I think you are overestimating the amount of "flooding" that will occur. There is not that much fuel entering the cylinders.
 
The idea of disabling the ignition, cranking a few seconds, the reconnecting the ignition is actually recommended in one situation. That situation was with turbo engines. I saw it in a training video that was made back in the 1980s, and they used a SAAB 900 as an example.

I was in automotive class back in 2006 when someone came in with a TDI VW Beetle. The automotive teacher looked for some sort of bypass on the fuel distributor pump, so he could crank the engine for a few more seconds before starting. Here in Florida, even if you never warmed your glow plugs first, a computerized direct injection diesel would always start quickly. If the engine used prechambers, and then you just cranked the engine before heating the glow plugs, you would have to crank the engine for a while before it would start, eliminating the need to disable the fuel system before starting.

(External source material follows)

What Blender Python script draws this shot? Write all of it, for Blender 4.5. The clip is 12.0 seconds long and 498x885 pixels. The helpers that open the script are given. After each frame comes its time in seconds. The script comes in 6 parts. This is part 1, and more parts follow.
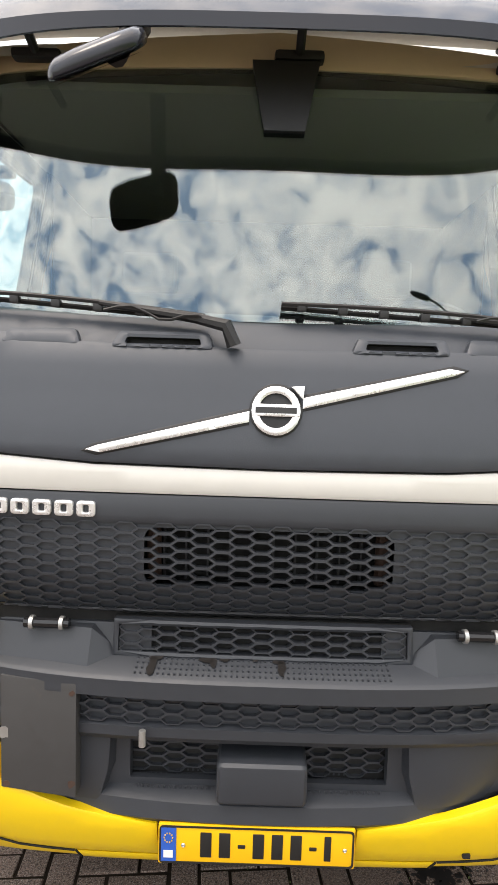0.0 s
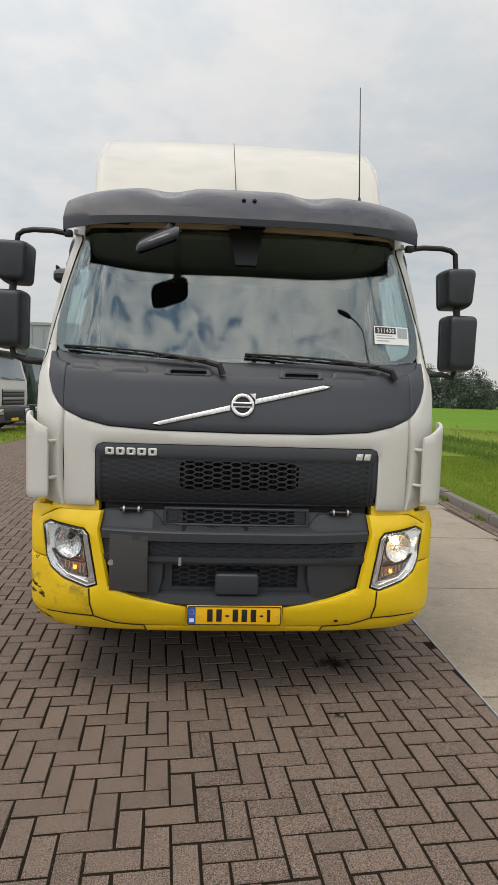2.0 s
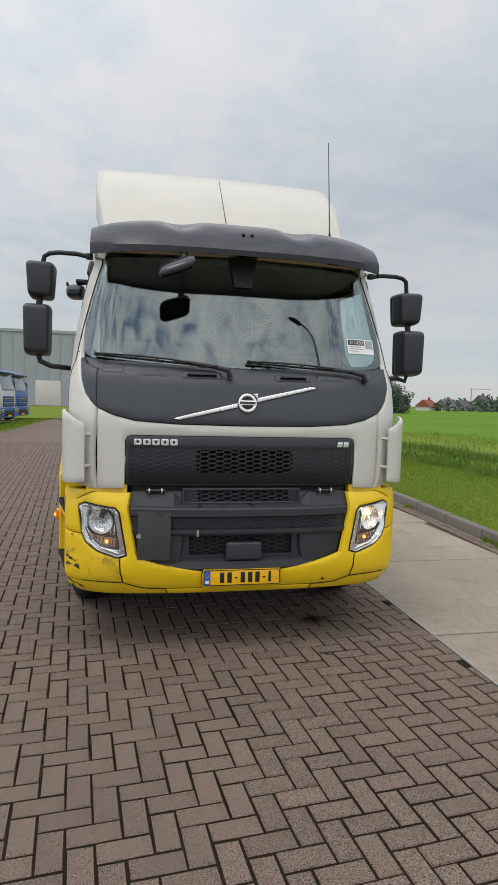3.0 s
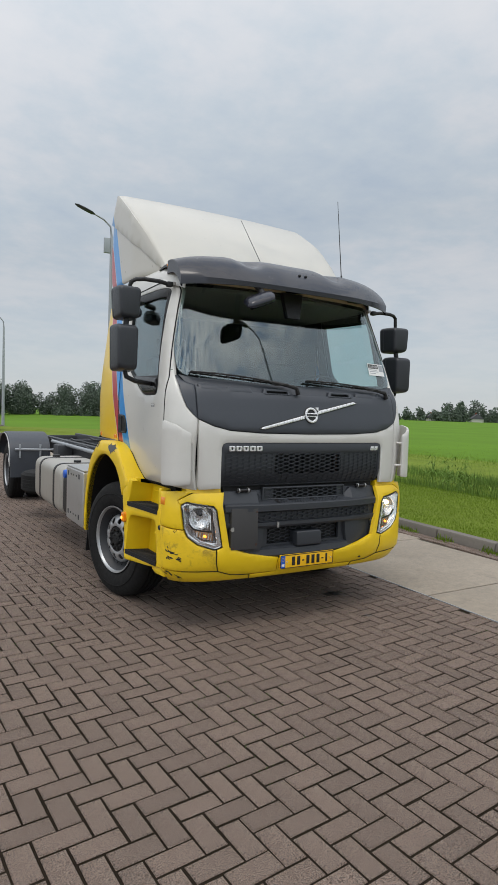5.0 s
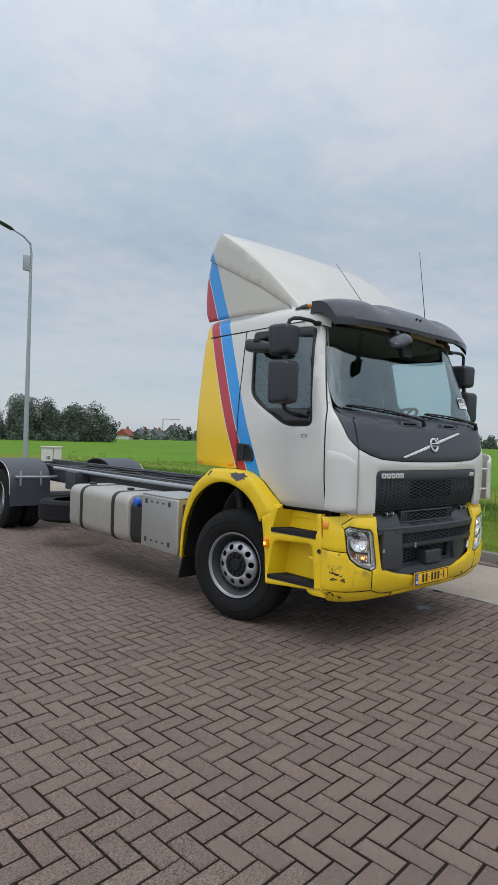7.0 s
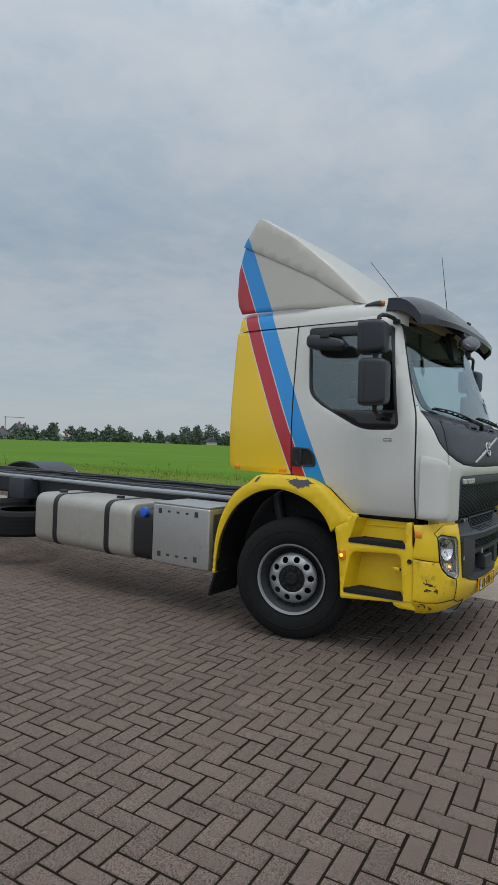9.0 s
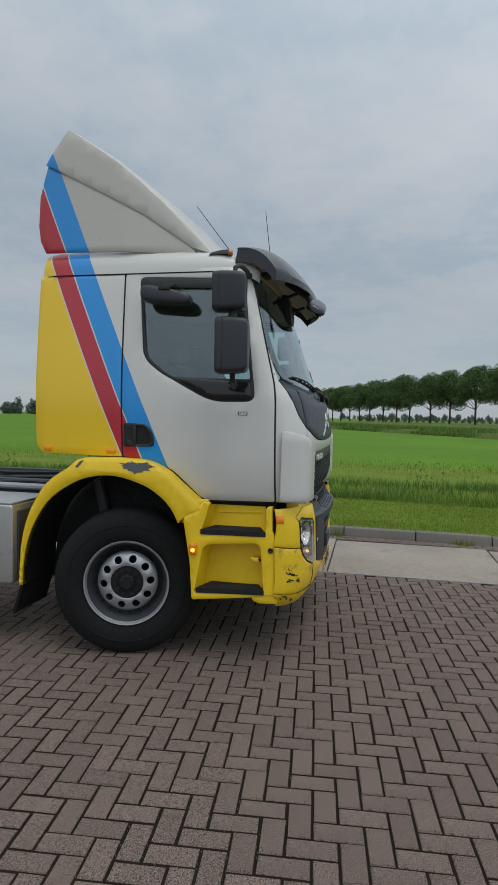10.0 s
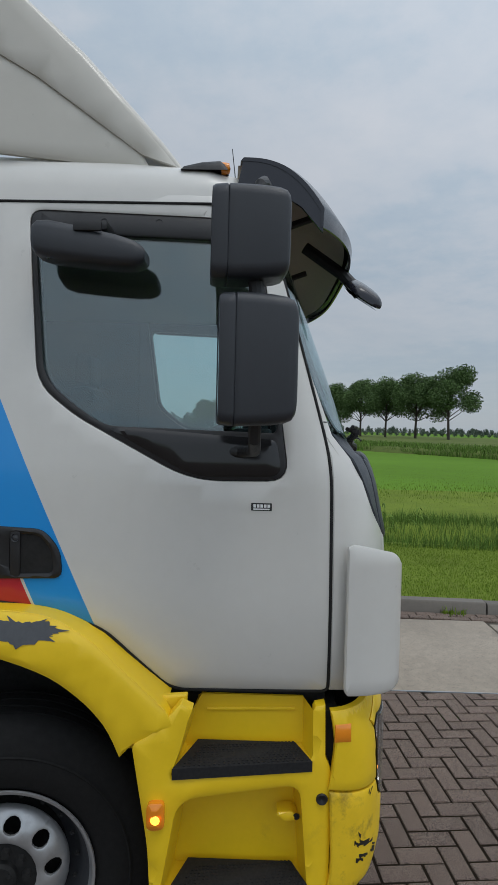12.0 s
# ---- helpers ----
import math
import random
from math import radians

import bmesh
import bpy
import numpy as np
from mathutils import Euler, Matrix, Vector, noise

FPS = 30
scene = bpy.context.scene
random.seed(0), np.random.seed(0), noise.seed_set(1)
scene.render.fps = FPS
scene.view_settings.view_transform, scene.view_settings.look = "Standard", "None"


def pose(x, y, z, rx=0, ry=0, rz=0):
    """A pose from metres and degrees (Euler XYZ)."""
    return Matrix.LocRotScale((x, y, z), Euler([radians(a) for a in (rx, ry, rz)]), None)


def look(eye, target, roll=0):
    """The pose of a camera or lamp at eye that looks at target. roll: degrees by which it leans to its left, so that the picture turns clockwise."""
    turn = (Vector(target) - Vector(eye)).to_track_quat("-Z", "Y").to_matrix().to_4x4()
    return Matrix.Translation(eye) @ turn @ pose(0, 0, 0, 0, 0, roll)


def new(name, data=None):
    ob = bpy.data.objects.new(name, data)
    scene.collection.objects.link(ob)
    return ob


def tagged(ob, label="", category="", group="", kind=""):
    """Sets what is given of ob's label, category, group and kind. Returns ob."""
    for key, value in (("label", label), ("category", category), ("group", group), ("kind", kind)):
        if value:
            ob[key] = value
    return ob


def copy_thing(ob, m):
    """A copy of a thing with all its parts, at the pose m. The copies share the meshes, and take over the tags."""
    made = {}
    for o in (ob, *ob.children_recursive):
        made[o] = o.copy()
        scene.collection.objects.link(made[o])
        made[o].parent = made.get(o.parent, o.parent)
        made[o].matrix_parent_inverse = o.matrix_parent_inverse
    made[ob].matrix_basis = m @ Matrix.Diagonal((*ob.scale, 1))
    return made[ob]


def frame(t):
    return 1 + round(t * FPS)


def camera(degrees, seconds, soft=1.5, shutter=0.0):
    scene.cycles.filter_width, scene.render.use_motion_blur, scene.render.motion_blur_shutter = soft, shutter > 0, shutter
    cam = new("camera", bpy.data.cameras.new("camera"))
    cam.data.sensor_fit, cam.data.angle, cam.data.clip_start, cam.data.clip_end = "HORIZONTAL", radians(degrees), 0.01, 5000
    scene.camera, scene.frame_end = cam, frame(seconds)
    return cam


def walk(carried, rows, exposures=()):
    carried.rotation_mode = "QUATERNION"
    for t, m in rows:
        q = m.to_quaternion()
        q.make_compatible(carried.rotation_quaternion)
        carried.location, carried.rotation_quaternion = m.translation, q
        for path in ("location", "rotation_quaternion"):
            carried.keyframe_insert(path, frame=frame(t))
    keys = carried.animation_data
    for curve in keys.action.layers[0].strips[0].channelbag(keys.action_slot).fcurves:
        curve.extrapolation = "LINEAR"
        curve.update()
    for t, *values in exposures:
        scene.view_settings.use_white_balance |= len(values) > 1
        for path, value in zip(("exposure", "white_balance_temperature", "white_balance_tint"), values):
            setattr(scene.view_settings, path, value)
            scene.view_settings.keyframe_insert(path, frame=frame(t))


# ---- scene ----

When I had my 2002 VW Jetta 1.8T, I never heard of such a thing, so I never disabled the ignition before starting. I crashed the car early, so I don't know if I really harmed anything. I don't do this for my Mitsu either, and I have ~35,000 miles, so it will be a long time before I know if I harmed anything.

When I had my Saturn ION, the oil light would stay on as long as all the other warning lights did. It must have built up oil pressure very quickly. I think my dad's Pontiac G6 worked the same way.

My mom's 2005 Jeep Grand Cherokee V6 does have the oil light stay on for 5 seconds after an oil change. While it is on, you can hear the hydraulic lash adjusters make terrible noises. After the oil change, I have never had a problem, it seems the ADBV always works well in the filters I use.